When director Christopher Nolan began shooting “The Dark Knight,” the man behind the latest big-screen installment of the Batman story unwittingly handed Imax Corp. a new business model - and probably the biggest box-office take the company has ever seen.
Known in Hollywood for his willingness to experiment, Mr. Nolan rented an Imax camera for “the money shots,” his words to Imax executives for the big sweeping scenes involving the Gotham skyline, which was played by downtown Chicago. After picking up the camera for one or two of those shots, Mr. Nolan - who spent his childhood going to nature documentaries in Imax theaters - forgot to put it down. By the time shooting wrapped, more than 30 minutes of the 152-minute film had been shot using the giant-screen Imax format.
Although Imax has been exhibiting Hollywood fare on its screens for years, the July 18 release of “The Dark Knight” is the first time one has been shot with the firm’s special cameras rather than having been converted from a regular print.
“What Chris discovered along the way was that not only the things that seemed obvious looked good, but a lot of the close-ups and a lot of the more intimate scenes also worked,” said Richard Gelfond, one of two co-chief executives running Imax, in a recent interview.
Imax should be considering refunding Mr. Nolan’s rental fee for the camera. The movie’s popularity, fueled by public interest surrounding the death of co-star Heath Ledger, smashed box-office records in its first weekend, taking in $158 million across North America.
Imax has pulled in $8 million for itself, a modest number by comparison but a record opening weekend for the company. It has shown the giant-screen version on 94 of its theaters, pulling in an average of $85,000 per venue so far, and the company expects the film to break its previous box-office record of $38 million for “Harry Potter and the Order of the Phoenix.” That film, however, was simply enlarged somewhat for the Imax screen, which changes the picture quality.
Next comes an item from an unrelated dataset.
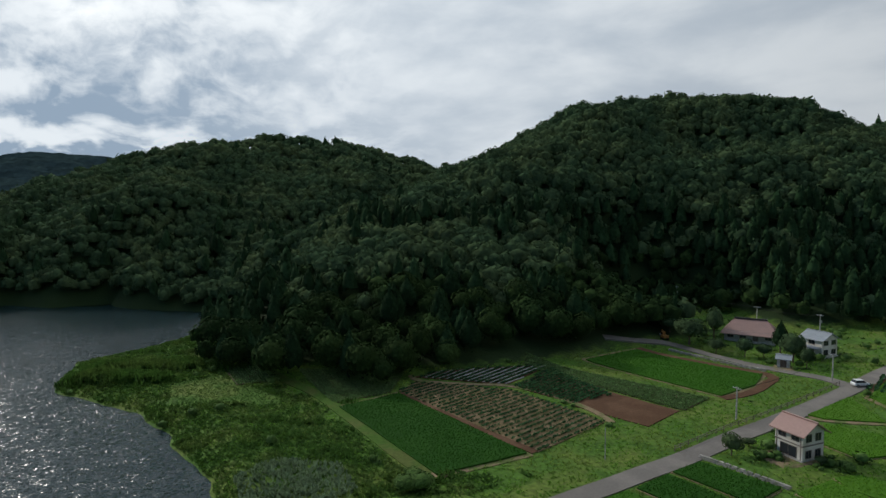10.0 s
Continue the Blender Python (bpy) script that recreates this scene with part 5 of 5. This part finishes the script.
def kerb(points, gap, label):
    line = smooth_line(beside(points, gap), 1.2)
    ob = anchor("kerb", *line[0], ground_z(*line[0]), 0, label, "kerb")
    tagged(ob, kind="structure")
    z = lie(*line.T)[0]
    me = None
    for k, (p, q) in enumerate(zip(line[:-1:1], line[1::1])):
        a = math.atan2(q[1] - p[1], q[0] - p[0])
        m = Matrix.Translation((p[0] - line[0][0], p[1] - line[0][1], z[k] - z[0])) @ Matrix.Rotation(a, 4, "Z")
        if me is None:
            st = part("kerb_stone", boxed((0, 1.14, -.11, .11, -.3, .34)), M["concrete"], ob)
            st.matrix_local, me = m, st.data
        else:
            share("kerb_stone", me, ob, m)


kerb([(31.9, 82.5), (31.3, 90.4), (29.7, 110.5), (28.4, 130.4), (27.7, 153.6)], 4.1, "row of pale concrete kerb stones along the village road")


def stone_wall(points, height, label):
    """A low dry wall of separate rough stones."""
    line = smooth_line(points, .9)
    ob = anchor("stone_wall", *line[0], ground_z(*line[0]), 0, label, "wall")
    rng = random.Random(4)
    shapes = []
    for k in range(3):
        bm = boxed((-.44, .44, -.2, .2, -.2, .2))
        for v in bm.verts:
            v.co += Vector((rng.uniform(-.06, .06), rng.uniform(-.04, .04), rng.uniform(-.04, .04)))
        bmesh.ops.bevel(bm, geom=bm.edges[:], offset=.05, segments=1, affect="EDGES")
        shapes.append(bm)
    meshes = []
    for bm in shapes:
        me = bpy.data.meshes.new("stone")
        bm.to_mesh(me)
        bm.free()
        me.materials.append(M["stone"])
        meshes.append(me)
    z0 = ground_z(*line[0])
    for k, (p, q) in enumerate(zip(line, line[1:])):
        a = math.atan2(q[1] - p[1], q[0] - p[0])
        for lay in range(max(1, int(height / .38))):
            s = .45 * (lay % 2)
            x, y = p + (q - p) * s
            share("stone", meshes[(k + lay) % 3], ob, Matrix.Translation((x - line[0][0], y - line[0][1], ground_z(x, y) - z0 + .1 + lay * .37)) @ Matrix.Rotation(a, 4, "Z"))


stone_wall([(-47.4, 95.3), (-33.2, 94.4)], .8, "low rough stone wall holding up a garden")
stone_wall([(-87.5, 156.2), (-60.8, 154.4)], .8, "long low stone wall along the farm lane")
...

Imax is coming off a bumpy few years marked by struggling ticket sales and multiple earnings restatements, and last summer it overstated revenue between 2002 and 2005. Now Imax finds itself filling theaters well in advance.
In Chicago, “The Dark Knight” is sold out for the week, the company said.
Mr. Gelfond said Imax is in talks with several other directors who want to duplicate Mr. Nolan’s model, in which scenes are shot for the oversized Imax screens and then shrunk for regular theaters.
“A number of directors have really responded favorably to what Chris has done,” Mr. Gelfond said. “We’re only having preliminary discussions, but I wouldn’t be surprised if in 2009, someone else tries what Chris has done.”
He would not discuss which studios have approached Imax in the wake of “The Dark Knight” but mentioned it is likely Imax will have another, similar film delivered in 2009, given the discussions under way.
Because there are two formats, when the movie reaches the scenes shot with the Imax camera, the picture enlarges to Imax size, then returns to the standard dimensions of a movie-theater screen afterward. Mr. Gelfond said it is plausible an entire Hollywood movie will be shot using the technology, particularly as the company shifts to digital cameras later this year, eliminating the cost of film.
Warner Bros. hasn’t said how much the Imax shots increased the cost of the movie, but its budget of $180 million was slightly above the norm for such big-budget action movies. Much of the higher expense from shooting on Imax cameras involves lighting the shots differently, which pushes up production costs.
This is the first time a Hollywood movie has premiered on an Imax screen rather than holding the traditional red carpet at a standard theater. “I think the impact for us has probably exceeded our box office,” Mr. Gelfond said.